Others became street-sellers, and were recognisable figures with nicknames such as the Cocksparrow or the Early Bird. They were envied by “unemployed little ones, who look upon having the charge of a basket of fruit, to be carried in any direction, as a species of independence.” This is an interesting vision which these children possessed; to have even the smallest means of earning a living allowed you to become master or mistress of the streets, to wander as you will. Small boys and girls, known as “anybody’s children,” were hired by costermongers or small tradesmen to sell stock upon commission. Each child would undertake to bring back an amount for the wares he or she had been given, and could keep as “bunse” anything earned beyond that figure. At first light the children would assemble in the various street-markets. A boy would run up to the barrows of costermongers with the plea, “D’you want me, Jack?” or “Want a boy, Bill?” They waited all day to “see if they’re wanted” and, if they were fortunate, became the favourites of certain costermongers. A boy was often employed at “crying” the goods which he and his master were pushing in a barrow. This might appear to be a charming custom, except that “we find the natural tone completely annihilated at a very early age, and a harsh, hoarse, guttural, disagreeable mode of speaking acquired.” Here the physical effects of living in the city are clearly delineated; London wearied even the voices of the young, and turned high notes into harsh ones.
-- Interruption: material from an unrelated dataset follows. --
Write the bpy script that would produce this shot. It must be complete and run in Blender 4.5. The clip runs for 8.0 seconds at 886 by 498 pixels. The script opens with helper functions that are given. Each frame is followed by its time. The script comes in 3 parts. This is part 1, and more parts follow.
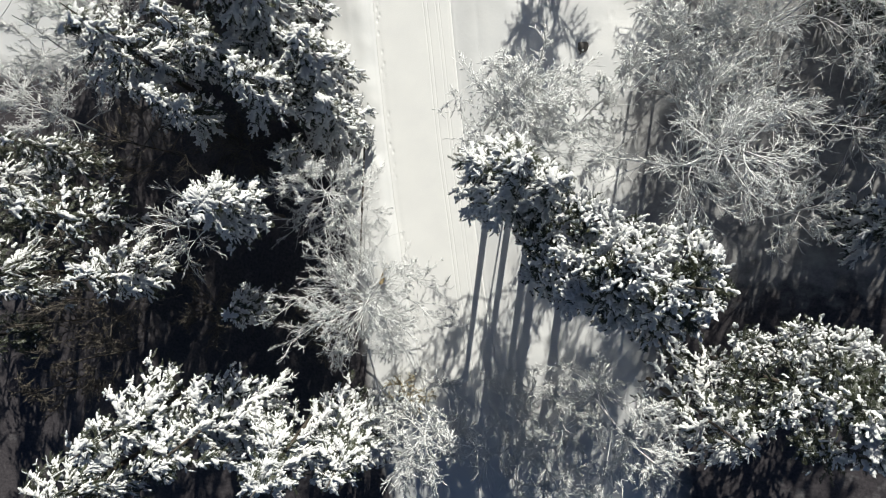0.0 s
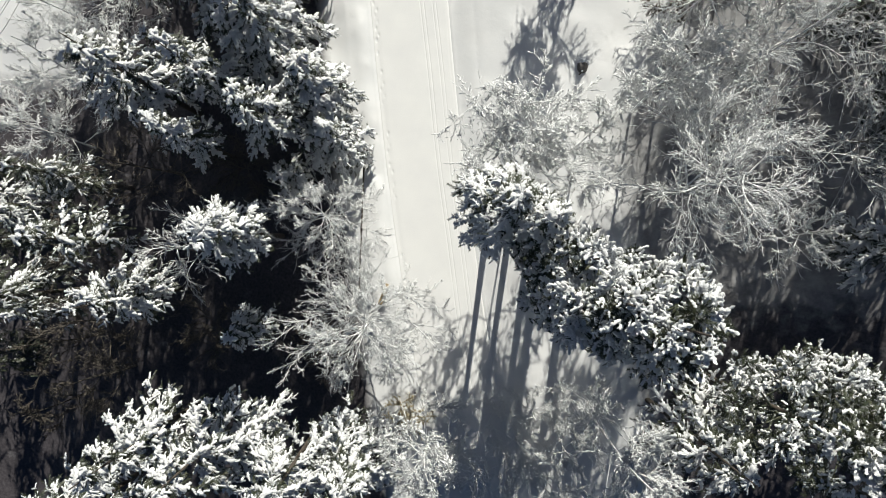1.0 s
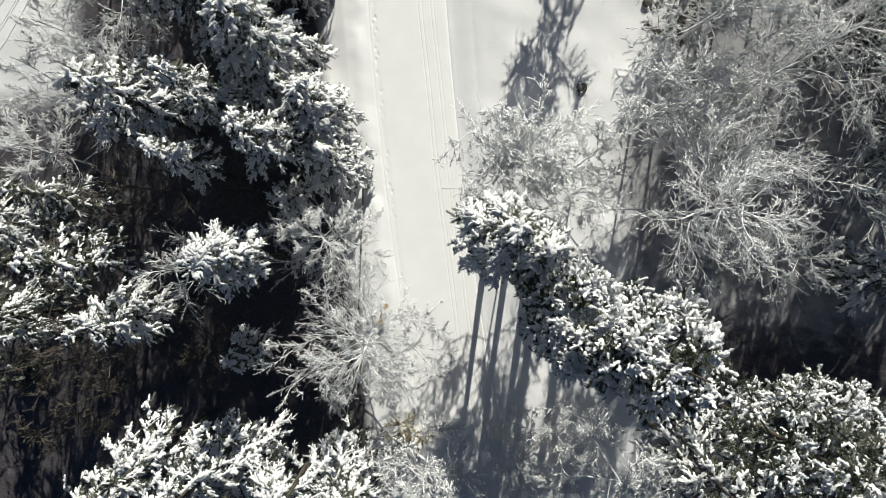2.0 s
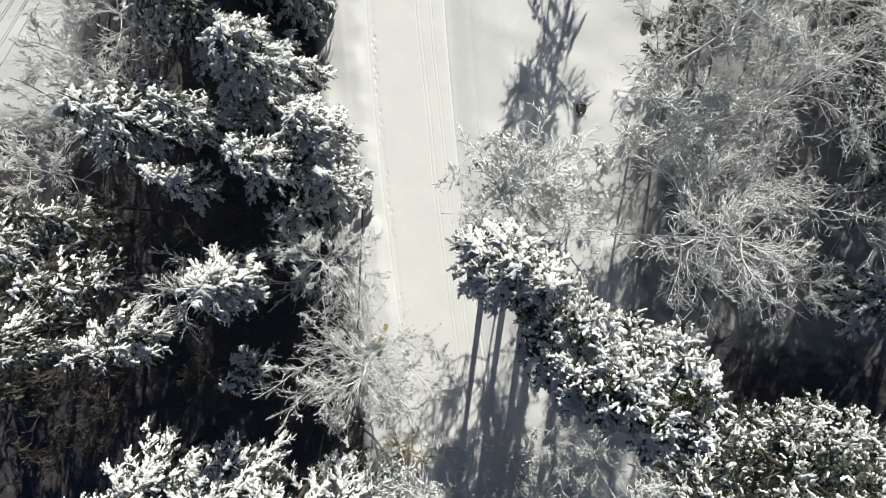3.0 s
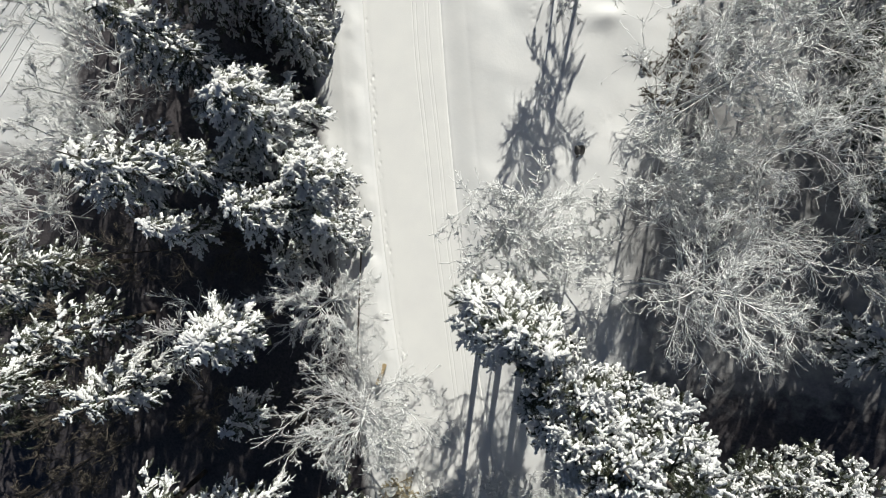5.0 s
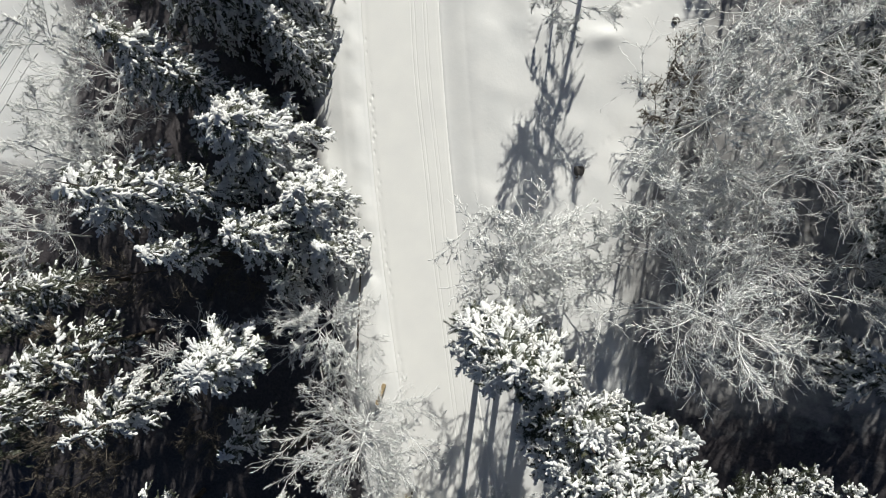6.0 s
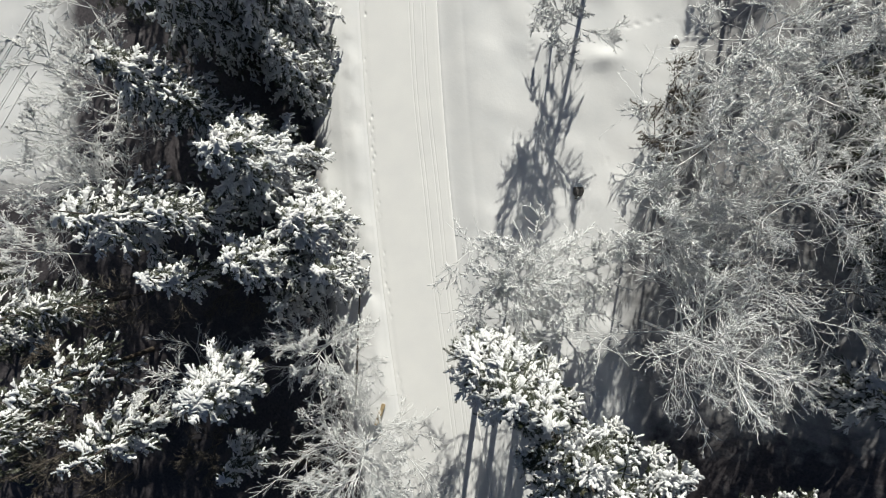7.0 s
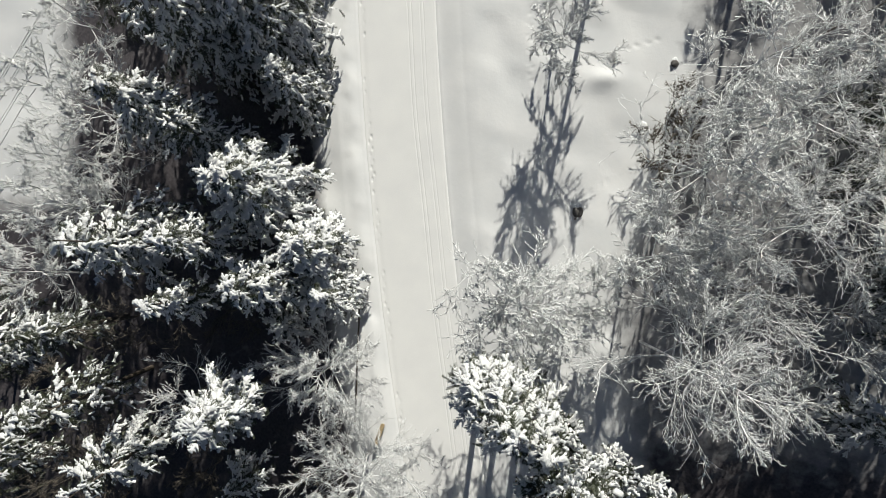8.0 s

Another occupation for the children of London was to provide light entertainment for the citizens. Many small boys, for example, used to keep pace with the trams “not merely by using their legs briskly, but by throwing themselves every now and then on their hands and progressing a few steps (so to speak) with their feet in the air.” The favourite locale for this energetic activity was Baker Street, where the children cartwheeled “to attract attention and obtain the preference if a job were in prospect; done, too, in hopes of a halfpenny being given the urchin for his agility.” This display in the streets is an aspect of theatrical London, too, but the spectacle had its consequences. Mayhew examined the hands of one “urchin” and noticed that “the fleshy parts of the palm were as hard as soling-leather, as hard, indeed, as the soles of the child’s feet, for he was barefooted.” So the city hardened its street children in every sense. The unhappy process is complemented by the description of their “stolid and inexpressive” countenances.